I am the door: by me if any man enter in, he shall be saved; and shall go in and out, and find pasture.
10 De dief komt niet dan om te stelen, en te slachten, en te verderven; Ik ben gekomen opdat zij leven hebben en overvloed hebben.
The thief cometh only to steal, and to kill, and to destroy: I am come that they may have life, and may have it in perfection.
11 Ik ben de Goede Herder; de goede herder legt zijn leven af voor de schapen.
I am the good shepherd: the good shepherd layeth down his life for the sheep.
12 Maar de daglooner, en die geen herder is, aan wien de schapen niet toebehooren, ziet den wolf aankomen, en verlaat de schapen, en vlucht; en de wolf rooft en verjaagt de schapen.
But the hireling, that is not the true shepherd, whose own the sheep are not, seeth the wolf coming, and leaveth the sheep, and fleeth: and the wolf seizeth them, and disperseth the sheep.
13 En de daglooner vlucht omdat hij daglooner is en zich de schapen niet aantrekt.
Now the hireling fleeth, because he is an hireling, and careth not for the sheep.

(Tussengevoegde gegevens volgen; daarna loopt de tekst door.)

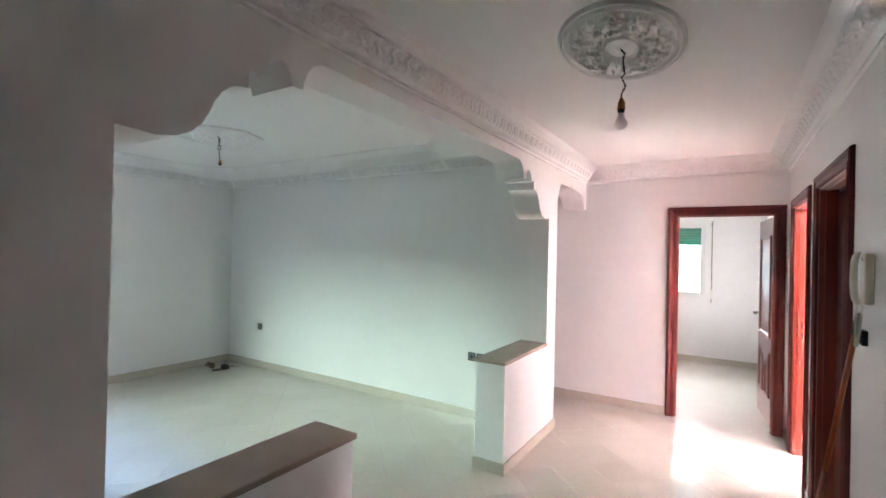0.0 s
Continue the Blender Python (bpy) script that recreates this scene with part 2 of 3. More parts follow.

14 Ik ben de Goede Herder, en Ik ken de mijnen en de mijnen kennen Mij,
I am the good shepherd, and I know my own sheep, and am known by them.
15 zooals de Vader Mij kent en Ik den Vader ken; en mijn leven leg Ik af voor de schapen.
Even as the Father knoweth me, and I know the Father: and I lay down my life for the sheep.
16 Nog andere schapen heb Ik, die niet zijn uit dezen stal; ook die moet ik toebrengen, en mijn stem zullen zij hooren, en het zal worden één kudde, één Herder.
And I have other sheep, which are not of this fold: them also I must bring, and they will hear my voice; so there shall be one fold, and one shepherd.
17 Daarom bemint de Vader Mij, omdat Ik mijn leven afleg, opdat Ik het wederom neme.
For this doth the Father love me; because I lay down my life: that I may take it again.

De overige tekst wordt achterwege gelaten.